De l'autre côté, Zola est haï par toute cette clique qui veut sa mort. il est considéré comme un étranger, un fils d'rimmigré italien,un coprophage, une ordure. A l'heure de sa mort, Zola voulait être considéré pour son oeuvre : Les Rougnon-Macquart,histoire naturelle et soiale d'une famile sous le second Empire, et pas comme un élément lié à l'affaire DreyFus.
Cependant, le portrait de Zola manque d’intensité. Jean-Paul Delfino évoque ses premières années, son père, son adolescence et son premier métier : employé dans la maison d’édition Hachette. Mais ensuite ? Plus rien. Zola se réveille et se rend compte qu’il va mourir et s’avère être totalement à côté de la plaque quand il soupçonne sa femme ou sa maitresse de son assassinat. Par ailleurs, il meurt dans ses excréments, son vomi… cette complaisance à évoquer cette mort malodorante est si présent qu’on se demande si l’auteur n’est pas du côté des médiocres, de ceux qui ont assassiné Zola, qui l’insultaient et le traitaient des pires noms d’oiseaux… ou plutôt de tout ce que le répertoire scatologique comporte de vocabulaire.
Enfin, on ne comprend pas bien les motivations des assassins.

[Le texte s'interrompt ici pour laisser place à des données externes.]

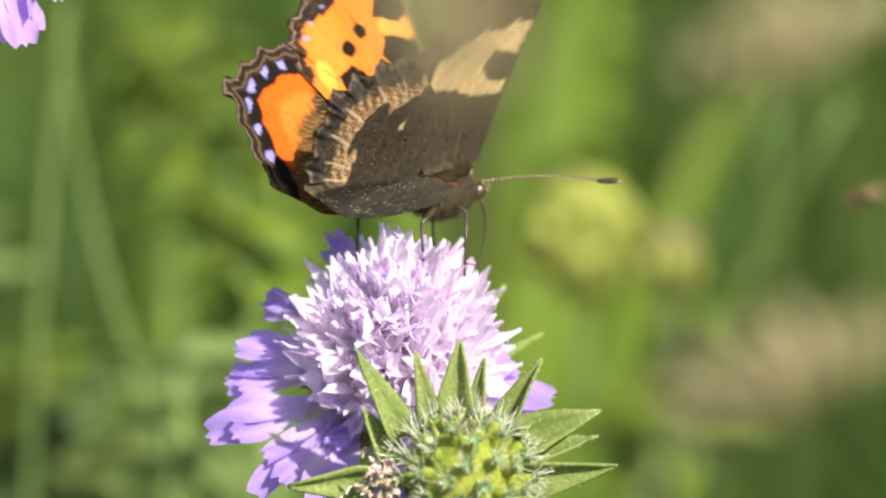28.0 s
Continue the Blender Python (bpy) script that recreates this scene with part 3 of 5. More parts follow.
leafy_sprig([deep(-45.0, -15.0, 330), deep(-45.0, -22.0, 332), deep(-44.0, -34.0, 335)], 16, 12, M_PALELEAF, "herb with pale grey-green leaves", 7)
leafy_sprig([deep(34.0, -8.0, 300), deep(33.0, -15.0, 302), deep(32.0, -28.0, 305)], 16, 12, M_SUNLEAF, "fresh green leafy herb", 8)
leafy_sprig([deep(-24.0, 22.0, 420), deep(-23.0, 12.0, 422), deep(-22.0, -6.0, 425)], 30, 15, M_SUNLEAF, "yellow-green leafy herb in full sun", 9)
leafy_sprig([deep(-15.0, 12.0, 380), deep(-14.0, 4.0, 382), deep(-14.0, -12.0, 385)], 24, 13, M_SUNLEAF, "yellow-green leafy herb in full sun", 10)
leafy_sprig([deep(20.0, 20.0, 520), deep(19.0, 8.0, 522), deep(17.0, -14.0, 525)], 30, 16, M_SUNLEAF, "fresh green leafy herb", 11)
leafy_sprig([deep(-36.0, -14.0, 400), deep(-35.0, -24.0, 402), deep(-34.0, -36.0, 405)], 34, 14, M_SUNLEAF, "fresh green leafy herb", 12)
leafy_sprig([deep(-46.0, -20.0, 410), deep(-45.5, -26.0, 412), deep(-45.0, -38.0, 415)], 26, 15, M_SUNLEAF, "fresh green leafy herb", 14)
leafy_sprig([deep(-27.0, -20.0, 430), deep(-27.0, -26.0, 432), deep(-27.0, -38.0, 435)], 26, 15, M_SUNLEAF, "fresh green leafy herb", 15)
leafy_sprig([deep(-40.0, -21.0, 370), deep(-39.5, -27.0, 372), deep(-39.0, -38.0, 375)], 28, 15, M_SUNLEAF, "fresh green leafy herb", 16)
leafy_sprig([deep(-31.0, -23.0, 365), deep(-31.0, -28.0, 367), deep(-31.0, -38.0, 370)], 26, 14, M_SUNLEAF, "fresh green leafy herb", 17)
leafy_sprig([deep(26.0, -16.0, 380), deep(25.0, -22.0, 382), deep(24.0, -34.0, 385)], 20, 13, M_SUNLEAF, "fresh green leafy herb", 13)
for x, u, d, n, size, seed in ((-31.9, -20.5, 330, 12, 22, 21), (-41.3, -28.0, 330, 9, 20, 22), (-46.3, -9.9, 330, 5, 16, 23), (-46.3, 1.9, 330, 5, 16, 24), (-14.5, -25.0, 330, 8, 16, 25), (-37.0, -31.0, 330, 9, 20, 26), (-26.0, -29.0, 340, 9, 18, 27)):
    leafy_sprig([deep(x, u + 3.0, d), deep(x + 0.3, u - 4.0, d + 2), deep(x + 0.6, u - 14.0, d + 5)], n, size, M_PALELEAF, "herb with pale grey-green leaves", seed)
yellow_head = small_head("yellow_flower", "round yellow-green flower head on a thin stem", "flower head", deep(12.9, -5.8, 300), 10.2, 1.35, M_YELLOW, M_YELLOW, 46, 1)
pale_bud = small_head("budding_flower", "yellow-green flower bud with a pinkish beige crown", "flower bud", deep(28.8, -0.6, 310), 5.6, 1.2, M_YELLOW, M_CROWN, 40, 2)
small_head("withered_flower", "withered beige flower head", "flower head", deep(39.5, 24.5, 430), 7.0, 1.0, M_PALELEAF, M_BROWN, 40, 3)


def dry_leaf():
    foot = deep(75.0, -34.0, 90)
    foot.z = 0.0
    root = thing("withered_plant", foot, "curled brown withered leaf on a thin stalk", "leaf")
    tip = deep(46.5, 2.7, 90) - foot
    part("stalk", tube(curve_points((0, 0, 0), tip + Vector((0.004, 0, 0)), (0.004, 0, 0), 10), 0.5 * MM, 6), M_DRY, root)
    for i, (w, l) in enumerate((((-1, 0.2, 0.05), 3.6), ((0.8, 0.3, 0.2), 3.4), ((-0.4, 0.4, -0.5), 2.6))):
        part("leaf", moved(strap(l * MM, 1.6 * MM, lance, 8, 5, 0.6, 0.4, 0.2 * MM, 0.25, 0, i), facing(tip, w, 0.6 * i)), M_BROWN, root)
    return root


brown_leaf = dry_leaf()


# ---- grasses in front ----
def panicle(name, tip, low, count, size, seed, label):
    """A flowering grass: a thin culm with many pale spikelets on short branches."""
    rnd = random.Random(seed)
    foot = Vector((low[0], low[1], 0.0))
    root = thing(name, foot, label, "grass", "flowering grasses")
    tip, low = Vector(tip), Vector(low)
    line = [tip.lerp(low, i / 12) - foot for i in range(12)] + [low.lerp(foot, i / 11) - foot for i in range(12)]
    part("culm", tube(line, 0.13 * MM, 6), M_DRY, root)
    for i in range(count):
        t = 8.5 * i / count
        k = int(t)
        p = line[k].lerp(line[k + 1], t - k)
        a = i * 2.4
        way = Vector((math.cos(a), math.sin(a), 0.9))
        b = p + way * size * 0.5 * MM
        s = moved(ball(size * 0.24 * MM, size * 0.46 * MM, size * 0.20 * MM, 6, 6), facing(b + way * size * 0.4 * MM, way) @ Matrix.Rotation(-math.pi / 2, 4, "Z"))
        part("spikelet", joined(s, tube([p, b], 0.12 * MM, 4)), M_DRY, root)
    return root


veil_a = panicle("flowering_grass", deep(-1.5, 26.0, -230), deep(1.5, 7.0, -230), 24, 2.8, 1, "pale beige flowering grass bending in the wind")
veil_b = panicle("flowering_grass", deep(8.0, 1.0, -170), deep(-8.0, -9.0, -170), 30, 3.2, 2, "pale beige flowering grass bending in the wind")
veil_c = panicle("flowering_grass", deep(7.0, 22.0, -185), deep(-7.0, 11.0, -185), 26, 3.2, 3, "pale beige flowering grass bending in the wind")


# ---- butterfly ----
# Wing plan in millimetres: first outward from the body, then forward.
FORE_EDGE = [(0.2, 11.3), (2.4, 11.6), (5.2, 11.4), (10.4, 11.0), (16.1, 10.9), (20.8, 10.6), (24.8, 9.8), (26.7, 8.5), (27.2, 7.2), (26.7, 5.4), (26.9, 2.8), (27.3, 0.4), (26.2, -0.8),
             (24.6, -1.1), (22.8, -3.0), (21.2, -5.3), (19.2, -7.1), (16.9, -7.9), (14.0, -7.4), (8.2, -3.4), (2.8, 2.4), (0.6, 6.0)]
FORE_OUTER = (8, 18)
HIND_EDGE = [(1.4, 9.4), (5.0, 7.9), (10.4, 5.6), (15.6, 1.8), (17.7, -1.0), (18.1, -3.6), (17.5, -6.0), (16.2, -8.6), (15.4, -10.6), (14.6, -12.4), (13.2, -12.0), (10.6, -12.5), (7.2, -13.1),
             (4.2, -12.9), (2.4, -12.6), (0.3, -9.8), (-2.2, -6.5), (-3.4, -1.5), (-3.5, 3.0), (-3.2, 7.0), (-1.2, 9.6)]
HIND_OUTER = (4, 14)
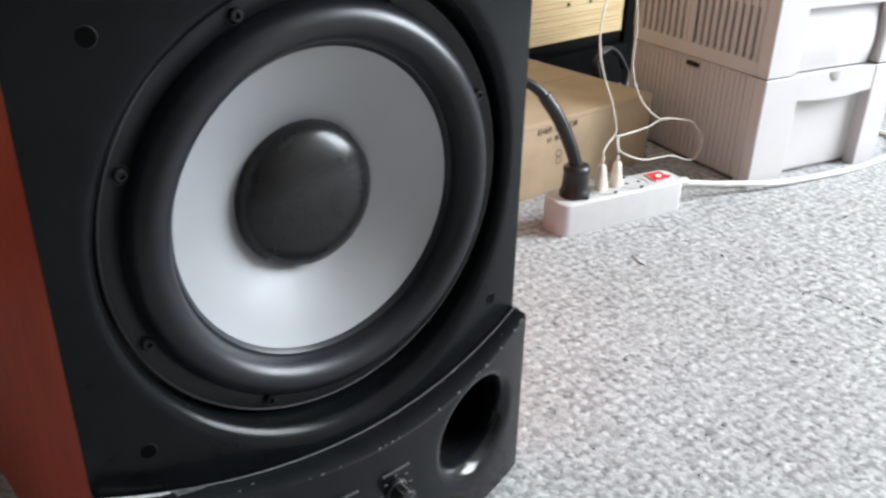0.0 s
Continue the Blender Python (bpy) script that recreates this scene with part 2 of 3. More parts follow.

Certes, Zola est un rouge, un dreyfusard. Il est celui qui a fait éclater l’affaire au grand jour dans les journaux. Mais depuis le procès à l’issue duquel l’écrivain a été condamné, depuis son retour d’un exil de plusieurs années en Angleterre, il n’a plus trop fait parler de lui. Alors pourquoi vouloir l’assassiner ? De plus, ces assassins ne veulent pas faire de scandale, ne veulent pas faire de Zola un martyre. Voilà pourquoi, ils maquillent leur crime en accident domestique. Le mobile, ce serait donc la haine pure ! ? Pour des hommes qui sont aussi opportunistes et veules, c’est difficile à croire ! Je rappelle que la mort de Zola reste un mystère qui fait couler encore beaucoup d’encre. On ne sait s’il s’agit d’un crime ou d’un accident. Jean-Paul Delfino prend parti et bâtit un roman sur la thèse de l’assassinat. Cependant, comme il n’a pas de réelles preuves et qu’il veut quand même faire office d’historien, il a du mal à ficeler son intrigue. Si on a cru à l’accident, c’est que les assassins avaient les relations qu’il fallait au niveau des journalistes et des élus locaux. Voilà l’explication que donne Jean-Paul Delfino au fait que personne n’a cru véritablement que la mort de Zola ait pu être criminelle.
Ainsi, Assassins ! est un roman agréable à lire, qui nous plonge au cœur d’une France rongée par un antisémitisme nauséabond – et on semble l’oublier, aujourd’hui. Cependant, il laisse un goût d’inachevé et l’impression de mal tenir sur ses pattes. Dommage ! En tout cas, Zola peut reposer en paix : Jean-Paul Delfino est loin de lui faire de l’ombre en tant qu’écrivain.